Stated exercise: Retype every line from the start of the entries below down to the line with "CONCRETE = k.m", both ends included; skip the pictures.

##########

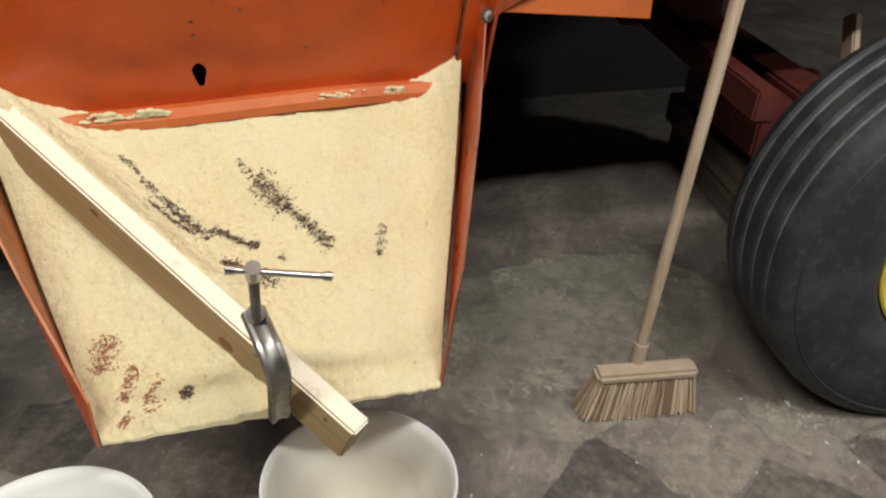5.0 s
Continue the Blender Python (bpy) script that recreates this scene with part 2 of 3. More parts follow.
c = k.mix(k.mul(border, 0.35), c, (0.36, 0.32, 0.26))
c = k.mix(k.mul(k.ramp(mid, 0.50, 0.66), 0.55), c, (0.30, 0.265, 0.215))
c = k.mix(k.mul(k.ramp(fine, 0.50, 0.72), 0.55), c, (0.33, 0.295, 0.245))
c = k.mix(k.mul(k.ramp(fine, 0.48, 0.28), 0.55), c, (0.065, 0.060, 0.057))
c = k.mix(k.mul(k.ramp(grit, 0.70, 0.76), 0.7), c, (0.42, 0.38, 0.31))
scr = k.noise(7, 6, 0.7, 1.4, stretch=(1.0, 5.0, 1.0))
c = k.mix(k.mul(k.ramp(scr, 0.60, 0.70), 0.45), c, (0.40, 0.365, 0.30))
arcs = k.noise(2.2, 7, 0.68, 1.1, stretch=(1.0, 2.6, 1.0))
c = k.mix(k.mul(k.ramp(arcs, 0.49, 0.57), 0.36), c, (0.095, 0.086, 0.080))
rub = k.noise(60, 5, 0.75, 0.4)
c = k.mix(k.mul(k.mul(k.ramp(rub, 0.54, 0.66), k.ramp(mid, 0.40, 0.58)), 0.55), c, (0.42, 0.385, 0.32))
k.colour(c).rough(mid, 0.42, 0.72)
k.bump(k.mul(fine, k.noise(160, 3), "ADD"), 0.28, 0.004)
CONCRETE = k.m



def film(name, rough, a, b, scale, most, wide=0.9, rim=0.5, fade=0.3):
    """A thin dusty or damp layer that frays towards its rim."""
    k = Mat(name, rough)
    k.colour(k.mix(k.ramp(k.noise(24, 5, 0.7), 0.35, 0.7), a, b)).bump(k.noise(120, 4), 0.1, 0.001)
    g = k.t.nodes.new("ShaderNodeTexCoord").outputs["Generated"]
    sp = k.t.nodes.new("ShaderNodeSeparateXYZ")
    k.link(g, sp.inputs[0])
    dx, dy = [k.mul(k.mul(sp.outputs[i], 0.5, "SUBTRACT"), 2.0) for i in (0, 1)]
    d = k.mul(k.mul(k.mul(dx, dx), k.mul(dy, dy), "ADD"), 0.5, "POWER")
    ragged = k.mul(d, k.mul(k.noise(scale, 7, 0.72, 0.5), wide), "ADD")
    k.link(k.mul(k.ramp(ragged, rim + 0.5 * wide, rim - fade + 0.5 * wide), most), k.b.inputs["Alpha"])
    return k.m


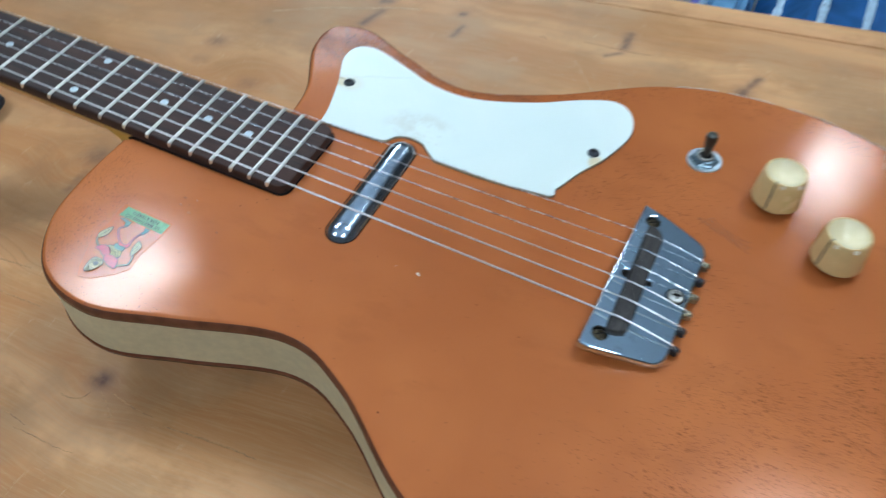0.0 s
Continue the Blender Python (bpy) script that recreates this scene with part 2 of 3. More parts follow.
    # the far boards also run darker and browner at low x
    base = m.mix(m.math("MULTIPLY", m.math("MULTIPLY", m.step(Y, 0.0, 0.1), m.step(X, 0.16, 0.34, 0.45, 0.0)), m.step(stain, 0.38, 0.6, 0.6, 1.0)), base, (0.36, 0.165, 0.062))
    # pale scuffs, short flecks and worn spots
    scuff = m.noise(1, 4, 0.7, m.place((150, 45, 45)))
    scuffed = m.math("MULTIPLY", m.step(scuff, 0.60, 0.70), m.step(m.noise(9, 2), 0.48, 0.62))
    turned = m.tree.nodes.new("ShaderNodeMapping")
    turned.inputs["Rotation"].default_value = (0, 0, radians(24))
    turned.inputs["Scale"].default_value = (95, 640, 100)
    m.tree.links.new(p, turned.inputs[0])
    fleck = m.math("MULTIPLY", m.step(m.noise(1, 3, 0.6, turned.outputs[0]), 0.60, 0.70), m.step(m.noise(13, 3, 0.6), 0.50, 0.60))
    worn = m.step(m.noise(26, 4, 0.65, m.place((1, 1.2, 1), (7, 3, 0))), 0.66, 0.74)
    base = m.mix(m.math("MULTIPLY", scuffed, 0.27), base, (0.74, 0.55, 0.36))
    base = m.mix(m.math("MULTIPLY", fleck, 0.12), base, (0.74, 0.56, 0.38))
    base = m.mix(m.math("MULTIPLY", worn, 0.22), base, (0.66, 0.50, 0.36))
    m.set(Base_Color=base, Roughness=m.step(m.noise(18, 4, 0.6), 0.3, 0.7, 0.36, 0.52), Specular_IOR_Level=0.24)
    m.bump(m.math("ADD", m.math("MULTIPLY", fibre, 0.4), m.math("ADD", m.math("MULTIPLY", streak, 0.5), m.math("ADD", scuffed, fleck))), 0.16, 0.0006)
    return m.mat


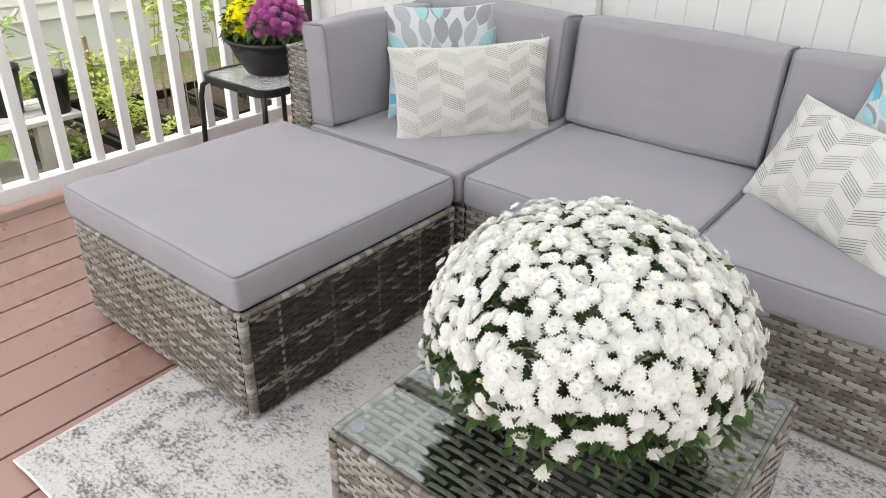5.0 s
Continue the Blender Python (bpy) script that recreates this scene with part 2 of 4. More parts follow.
class Shape:
    """Collects vertices, faces and material slots of one mesh."""

    def __init__(self):
        self.v, self.f, self.mi = [], [], []

    def add(self, verts, faces, slot=0):
        n = len(self.v)
        self.v.extend([tuple(p) for p in verts])
        self.f.extend([tuple(i + n for i in f) for f in faces])
        self.mi.extend([slot] * len(faces))
        return self

    def box(self, lo, hi, bevel=0.0, slot=0, m=None):
        """A box with chamfered edges."""
        lo, hi = Vector(lo), Vector(hi)
        c, h = (lo + hi) / 2, (hi - lo) / 2
        b = min(bevel, min(h) * 0.9)
        if b <= 0:
            pts = [Vector((x * h.x, y * h.y, z * h.z)) + c for x in (-1, 1) for y in (-1, 1) for z in (-1, 1)]
            faces = [(0, 1, 3, 2), (4, 6, 7, 5), (0, 4, 5, 1), (2, 3, 7, 6), (0, 2, 6, 4), (1, 5, 7, 3)]
        else:
            bm = bmesh.new()
            bmesh.ops.create_cube(bm, size=1.0, matrix=Matrix.Translation(c) @ Matrix.Diagonal((*(2 * h), 1)))
            bmesh.ops.bevel(bm, geom=bm.edges[:], offset=b, segments=2, profile=0.5, affect="EDGES")
            bm.verts.index_update()
            pts, faces = [v.co.copy() for v in bm.verts], [[v.index for v in f.verts] for f in bm.faces]
            bm.free()
        if m:
            pts = [m @ p for p in pts]
        return self.add(pts, faces, slot)

    def lathe(self, profile, n=32, slot=0, at=(0, 0, 0)):
        """Turns (radius, height) pairs round z."""
        pts = [(at[0] + r * math.cos(2 * math.pi * i / n), at[1] + r * math.sin(2 * math.pi * i / n), at[2] + z) for r, z in profile for i in range(n)]
        faces = [(j * n + i, j * n + (i + 1) % n, (j + 1) * n + (i + 1) % n, (j + 1) * n + i) for j in range(len(profile) - 1) for i in range(n)]
        return self.add(pts, faces, slot)

    def tube(self, line, radius, n=8, slot=0, closed=False, caps=True):
        """A tube along a line of points; radius may be a list."""
        line = [Vector(p) for p in line]
        k = len(line)
        rad = radius if isinstance(radius, (list, tuple)) else [radius] * k
        pts, up = [], None
        for i, p in enumerate(line):
            a = line[i - 1] if (i or closed) else p
            b = line[(i + 1) % k] if (i < k - 1 or closed) else p
            d = (b - a).normalized()
            if up is None:
                up = Vector((0, 0, 1)) if abs(d.z) < 0.9 else Vector((1, 0, 0))
            side = d.cross(up).normalized()
            up = side.cross(d).normalized()
            pts += [p + rad[i] * (math.cos(2 * math.pi * j / n) * side + math.sin(2 * math.pi * j / n) * up) for j in range(n)]
        rings = k if closed else k - 1
        faces = [(i * n + j, i * n + (j + 1) % n, ((i + 1) % k) * n + (j + 1) % n, ((i + 1) % k) * n + j) for i in range(rings) for j in range(n)]
        if caps and not closed:
            faces += [tuple(reversed(range(n))), tuple(range((k - 1) * n, k * n))]
        return self.add(pts, faces, slot)

    def mesh(self, name, mats, smooth=False):
        me = bpy.data.meshes.new(name)
        me.from_pydata(self.v, [], self.f)
        for m in mats if isinstance(mats, (list, tuple)) else [mats]:
            me.materials.append(m)
        me.polygons.foreach_set("material_index", self.mi)
        if smooth:
            me.polygons.foreach_set("use_smooth", [True] * len(self.f))
        me.update()
        return me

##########

Solution to this problem:
5.0 s
Continue the Blender Python (bpy) script that recreates this scene with part 2 of 3. More parts follow.
c = k.mix(k.mul(border, 0.35), c, (0.36, 0.32, 0.26))
c = k.mix(k.mul(k.ramp(mid, 0.50, 0.66), 0.55), c, (0.30, 0.265, 0.215))
c = k.mix(k.mul(k.ramp(fine, 0.50, 0.72), 0.55), c, (0.33, 0.295, 0.245))
c = k.mix(k.mul(k.ramp(fine, 0.48, 0.28), 0.55), c, (0.065, 0.060, 0.057))
c = k.mix(k.mul(k.ramp(grit, 0.70, 0.76), 0.7), c, (0.42, 0.38, 0.31))
scr = k.noise(7, 6, 0.7, 1.4, stretch=(1.0, 5.0, 1.0))
c = k.mix(k.mul(k.ramp(scr, 0.60, 0.70), 0.45), c, (0.40, 0.365, 0.30))
arcs = k.noise(2.2, 7, 0.68, 1.1, stretch=(1.0, 2.6, 1.0))
c = k.mix(k.mul(k.ramp(arcs, 0.49, 0.57), 0.36), c, (0.095, 0.086, 0.080))
rub = k.noise(60, 5, 0.75, 0.4)
c = k.mix(k.mul(k.mul(k.ramp(rub, 0.54, 0.66), k.ramp(mid, 0.40, 0.58)), 0.55), c, (0.42, 0.385, 0.32))
k.colour(c).rough(mid, 0.42, 0.72)
k.bump(k.mul(fine, k.noise(160, 3), "ADD"), 0.28, 0.004)
CONCRETE = k.m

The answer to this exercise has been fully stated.